The Proliferation of Police
During the last half of the 18th century, my estimate is that there were 222 inhabitants per police personnel in Paris. In American cities of 1,000,000 inhabitants or more, the 2009 number is roughly the same: 232 inhabitants per police employee. And don’t forget that ID papers and technology now make them much more efficient at tracking individuals. Some progress!
Sources: For Paris: Marc Chassaigne (1906), La Lieutenance générale de police (Genève: Slatkine_Megariotis, 1975); for the US: http://www2.fbi.gov/ucr/cius2009/data/table_74.html.
Double Jeopardy and You
The Economist http://econ.st/tyzwbn
One could have thought that the old legal rule against double jeopardy would be strengthened as new surveillance technologies (ID papers, computerized databases, and DNA) made prosecution and condemnation easier and less costly.
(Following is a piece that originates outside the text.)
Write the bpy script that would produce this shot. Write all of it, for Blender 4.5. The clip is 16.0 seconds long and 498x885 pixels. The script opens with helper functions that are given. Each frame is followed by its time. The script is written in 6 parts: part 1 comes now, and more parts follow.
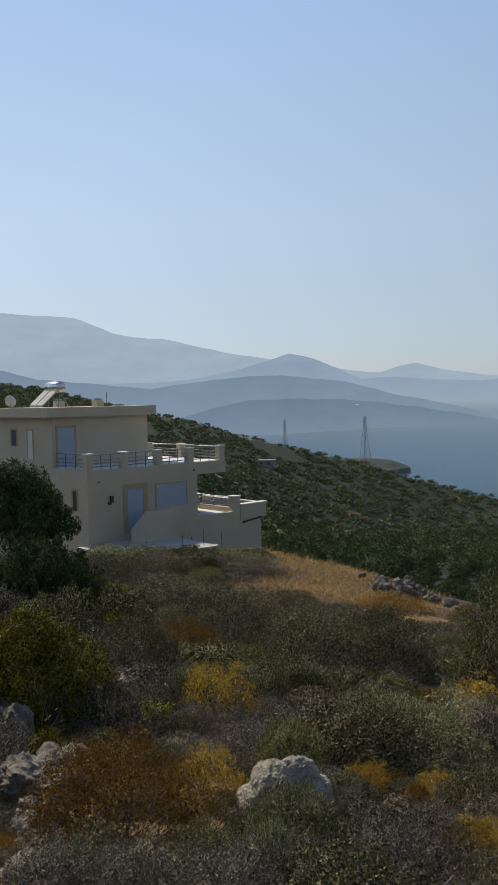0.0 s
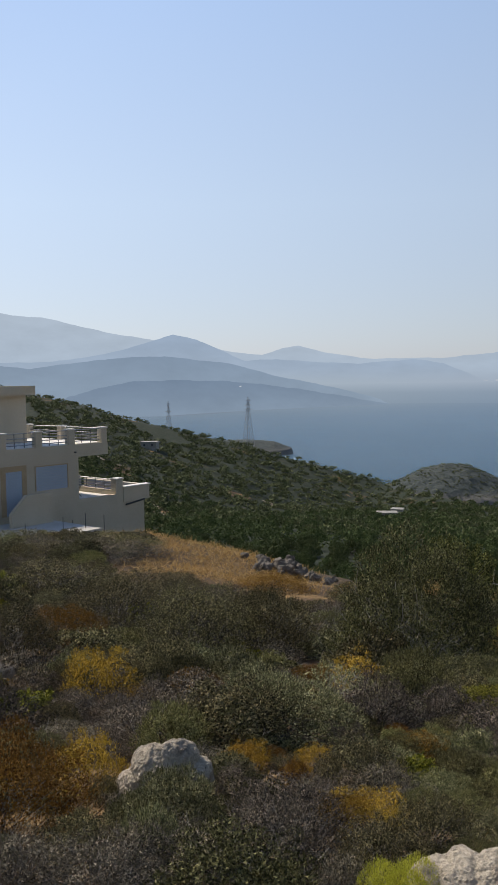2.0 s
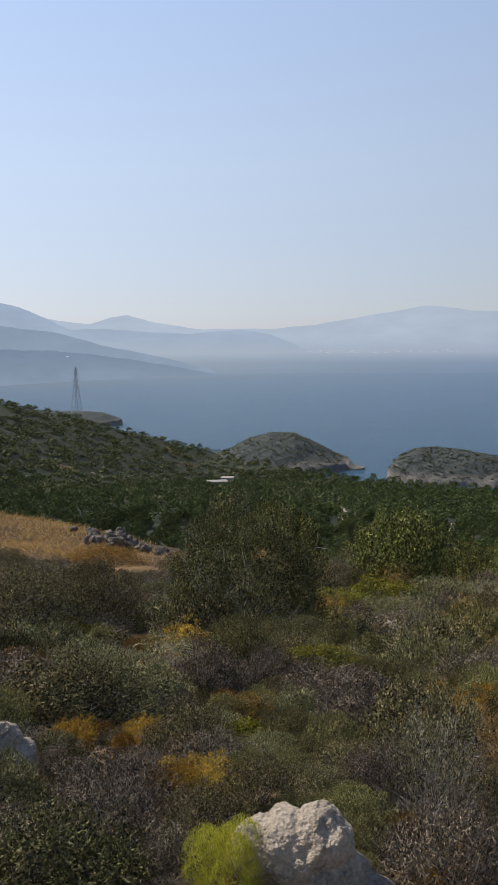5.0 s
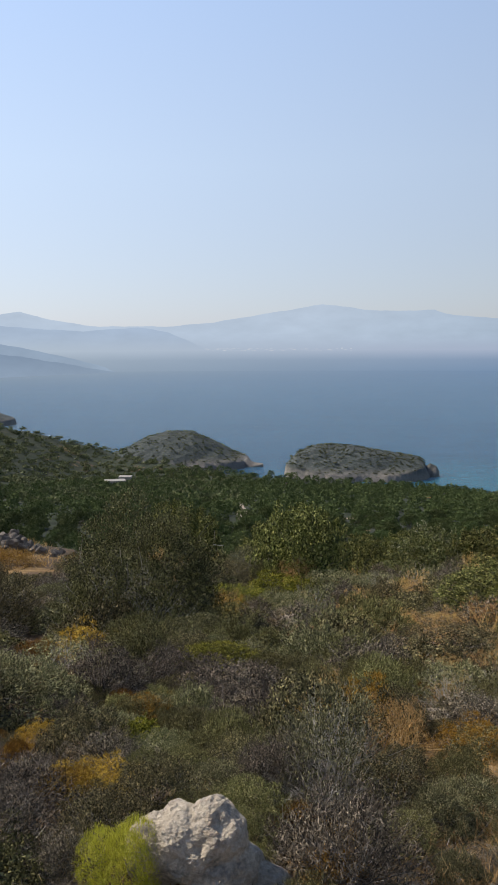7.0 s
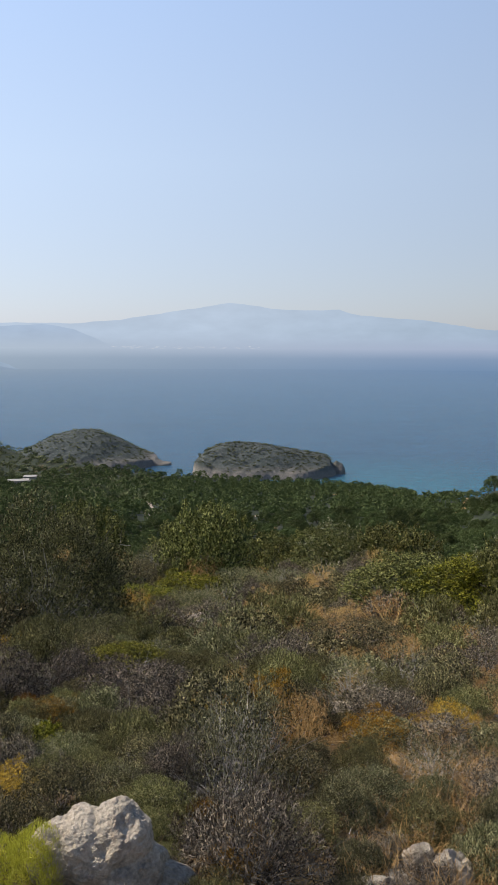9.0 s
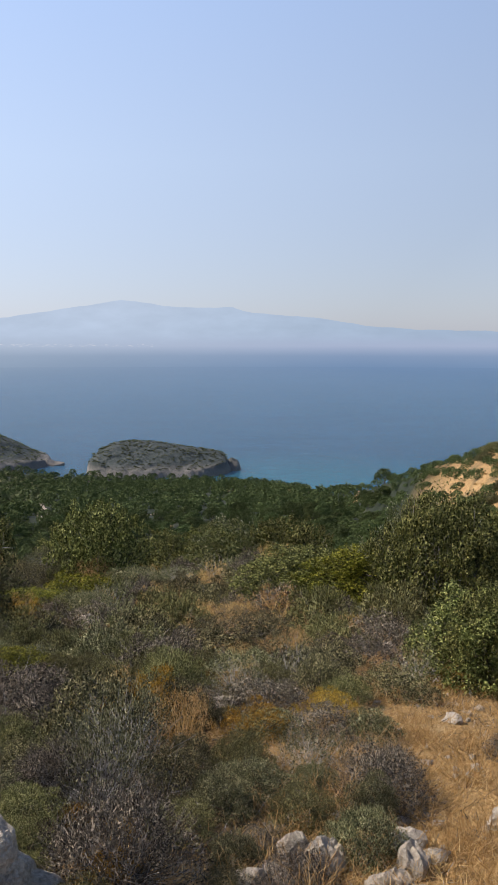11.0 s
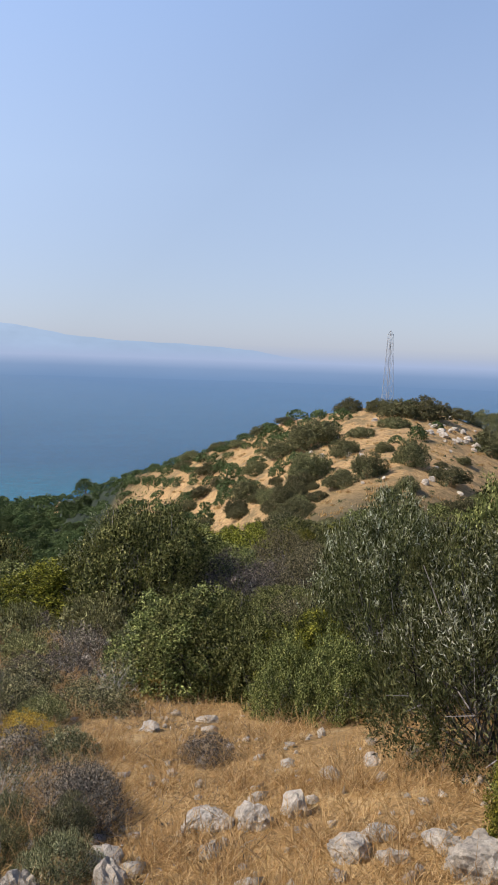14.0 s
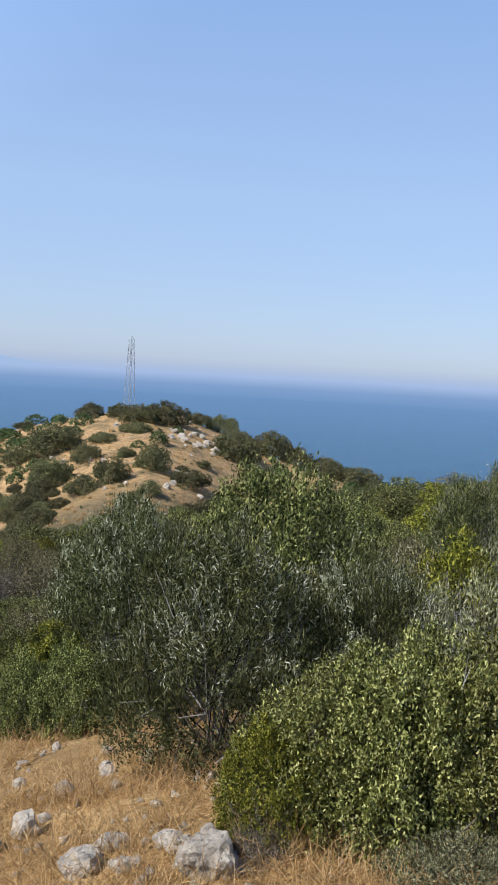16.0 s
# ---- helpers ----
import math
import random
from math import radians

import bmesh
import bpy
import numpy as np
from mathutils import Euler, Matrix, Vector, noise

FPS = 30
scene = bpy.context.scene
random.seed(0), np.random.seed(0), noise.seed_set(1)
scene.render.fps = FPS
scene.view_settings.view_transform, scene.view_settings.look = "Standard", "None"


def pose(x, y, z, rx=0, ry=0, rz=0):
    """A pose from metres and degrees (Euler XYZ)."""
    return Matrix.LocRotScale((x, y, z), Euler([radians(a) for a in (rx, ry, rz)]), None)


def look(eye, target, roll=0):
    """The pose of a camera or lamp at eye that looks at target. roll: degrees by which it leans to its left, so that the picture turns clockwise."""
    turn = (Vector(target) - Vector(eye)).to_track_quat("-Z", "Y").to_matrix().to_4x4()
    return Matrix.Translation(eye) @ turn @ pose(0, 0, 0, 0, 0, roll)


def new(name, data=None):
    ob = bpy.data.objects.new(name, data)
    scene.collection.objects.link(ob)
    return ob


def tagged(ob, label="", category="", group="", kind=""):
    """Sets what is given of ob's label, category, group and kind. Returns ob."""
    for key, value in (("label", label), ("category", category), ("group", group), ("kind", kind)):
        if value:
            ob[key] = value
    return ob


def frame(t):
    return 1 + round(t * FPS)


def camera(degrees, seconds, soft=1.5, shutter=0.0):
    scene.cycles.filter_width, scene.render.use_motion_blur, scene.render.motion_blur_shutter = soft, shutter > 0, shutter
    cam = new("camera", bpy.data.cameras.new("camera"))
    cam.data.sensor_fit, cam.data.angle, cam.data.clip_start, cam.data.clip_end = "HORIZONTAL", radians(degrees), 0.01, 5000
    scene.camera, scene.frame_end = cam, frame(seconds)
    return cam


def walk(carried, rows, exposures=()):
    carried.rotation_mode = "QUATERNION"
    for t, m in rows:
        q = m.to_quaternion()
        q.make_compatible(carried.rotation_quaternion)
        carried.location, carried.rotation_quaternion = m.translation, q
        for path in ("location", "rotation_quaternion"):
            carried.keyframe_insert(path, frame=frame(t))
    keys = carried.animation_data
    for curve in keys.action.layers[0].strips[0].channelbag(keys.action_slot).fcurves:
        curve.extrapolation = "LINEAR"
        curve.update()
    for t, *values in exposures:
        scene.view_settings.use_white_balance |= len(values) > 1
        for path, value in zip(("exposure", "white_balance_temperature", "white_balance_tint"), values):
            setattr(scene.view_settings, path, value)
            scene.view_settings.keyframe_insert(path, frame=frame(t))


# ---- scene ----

# ---- camera and walk: a slow pan by hand from one spot on the hillside ----
EYE = 1.6
cam = camera(33.0, 16.0, 0.9)
# seconds, heading to the left of +y, tilt, roll (degrees), small shifts of the eye (metres)
ROWS = [
    (0, 30.839, -2.924, -1.188, -0.135, -0.081, -0.005),
    (0.5, 28.985, -3.376, -0.999, -0.139, -0.059, -0.008),
    (1, 26.220, -3.995, -0.879, -0.139, -0.040, -0.006),
    (1.5, 23.987, -4.194, -0.737, -0.134, -0.047, 0.004),
    (2, 22.933, -4.311, -0.726, -0.130, -0.045, 0.003),
    (2.5, 21.145, -4.700, -0.613, -0.131, -0.023, -0.009),
    (3, 18.865, -5.458, -0.522, -0.123, -0.015, -0.008),
    (3.5, 17.470, -5.932, -0.678, -0.121, -0.000, -0.013),
    (4, 15.530, -6.160, -0.621, -0.117, 0.008, -0.011),
    (4.5, 13.649, -6.304, -0.435, -0.112, 0.017, -0.005),
    (5, 11.386, -6.435, -0.407, -0.103, 0.025, -0.004),
    (5.2, 10.435, -6.466, -0.592, -0.090, 0.031, -0.003),
    (7.3, 3.536, -6.616, -0.140, -0.059, 0.002, -0.001),
    (7.5, 2.909, -6.619, -0.091, -0.057, -0.001, -0.001),
    (8, 1.377, -6.669, 0.046, -0.055, -0.010, 0.005),
    (8.5, 0.003, -6.688, 0.047, -0.045, -0.018, 0.013),
    (9, -1.862, -6.736, 0.268, -0.039, -0.017, 0.012),
    (9.5, -3.104, -6.764, 0.187, -0.028, -0.019, 0.013),
    (10, -6.493, -6.810, 0.047, 0.029, 0.003, 0.003),
    (10.2, -7.597, -6.818, 0.098, 0.050, 0.010, -0.005),
    (12.3, -10.633, -7.141, -0.081, 0.158, 0.018, -0.017),
    (12.5, -12.783, -7.206, 0.108, 0.156, 0.019, -0.006),
    (13, -19.545, -6.886, 1.006, 0.145, 0.050, -0.013),
    (13.5, -24.807, -6.351, 1.449, 0.156, 0.059, -0.007),
    (14, -29.312, -5.885, 1.959, 0.173, 0.050, -0.002),
    (14.5, -34.113, -5.476, 2.598, 0.191, 0.043, 0.009),
    (15, -40.586, -5.089, 3.302, 0.206, 0.013, 0.022),
    (15.5, -44.209, -4.919, 3.235, 0.216, -0.002, 0.028),
    (16, -46.764, -4.793, 3.068, 0.224, -0.008, 0.026),
]
walk(cam, [(t, pose(x, y, z + EYE, 90 + p, 0, h) @ pose(0, 0, 0, 0, 0, r)) for t, h, p, r, x, y, z in ROWS],
     exposures=[(0, -0.25, 6800, 9), (1.5, -0.11, 6950, 13), (3.5, 0.03, 6900, 11), (5, 0.02, 6950, 15), (8, 0.22, 6850, 13), (10, 0.2, 6800, 15), (12.5, 0.3, 6500, 17), (14.5, 0.3, 6200, 15), (16, 0.36, 5850, 12)])

# ---- sky and sun ----
SUN_AZ, SUN_EL = 74.0, 46.0      # to the left of +y, above the horizon
world = bpy.data.worlds.new("sky")
scene.world = world
world.use_nodes = True
wn = world.node_tree.nodes
sky = wn.new("ShaderNodeTexSky")
sky.sky_type = "NISHITA"
sky.sun_disc = False
sky.sun_elevation = radians(SUN_EL)
sky.sun_rotation = radians(-SUN_AZ)
sky.altitude = 130
sky.air_density, sky.dust_density, sky.ozone_density = 1.0, 0.8, 3.0
wn["Background"].inputs["Strength"].default_value = 0.13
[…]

One would have been wrong as the demise of double jeopardy in English law shows. What happens in reality is that the lower the cost of power for Leviathan, the more power he wants. What the demise of double jeopardy means is that the state is certain to get a conviction when it really wants it, whether its victim is guilty or not: with its nearly infinite resources, it will just have to prosecute as many times as necessary before a jury caves in.
“Bad banks” and Bad States
A “bad bank”, a solution adopted by many governments to solve banking crises, is a bank to which all toxic assets are transferred. It would be nice if a “bad state” could be similarly created, to which the bad policies of all states in the world would be transferred. Of course, nobody would be willing to live under such a bad state, for it would be hell on earth.
Riskless Securities for the Welfare State
Economic historian Harold Vatter defending the mixed economy and the Welfare State in a 1979 article (“Perspective on the Forty-Sixth Anniversary of the U.S. Mixed Economy”, Explorations in Economic History 16, p. 319): “The much-maligned public deficits provided business (and households) with a vast new influx of riskless securities for their asset portfolios. Banks hardly ever failed . . .”
Short-term and Long-term Interest Rates
The chart below shows how, in the long run, short-term and long-term interest rates can’t diverge much, how they follow the same trend. It also shows how the manipulation of short-term rates by the Fed is not very successful in moving long-term rates: see what happens during and following the recent recession.
The “Interview” That Never Was
http://www.naftemporiki.gr/news/cstory.asp?id=2075654
This interview in a Greek newspaper is a fraud. I never met the journalist nor was I at the conference where he claims he made it.
Addendum of May 23, 2015: The linked article has now disappeared (although it must still be findable in the paper publication). The name of the journalist who published the made-up interview is Athanasios Papandropoulos.
Consumption
If you don’t like the consumer society, it’s okay: just be content with working and producing. I’ll consume what you produce.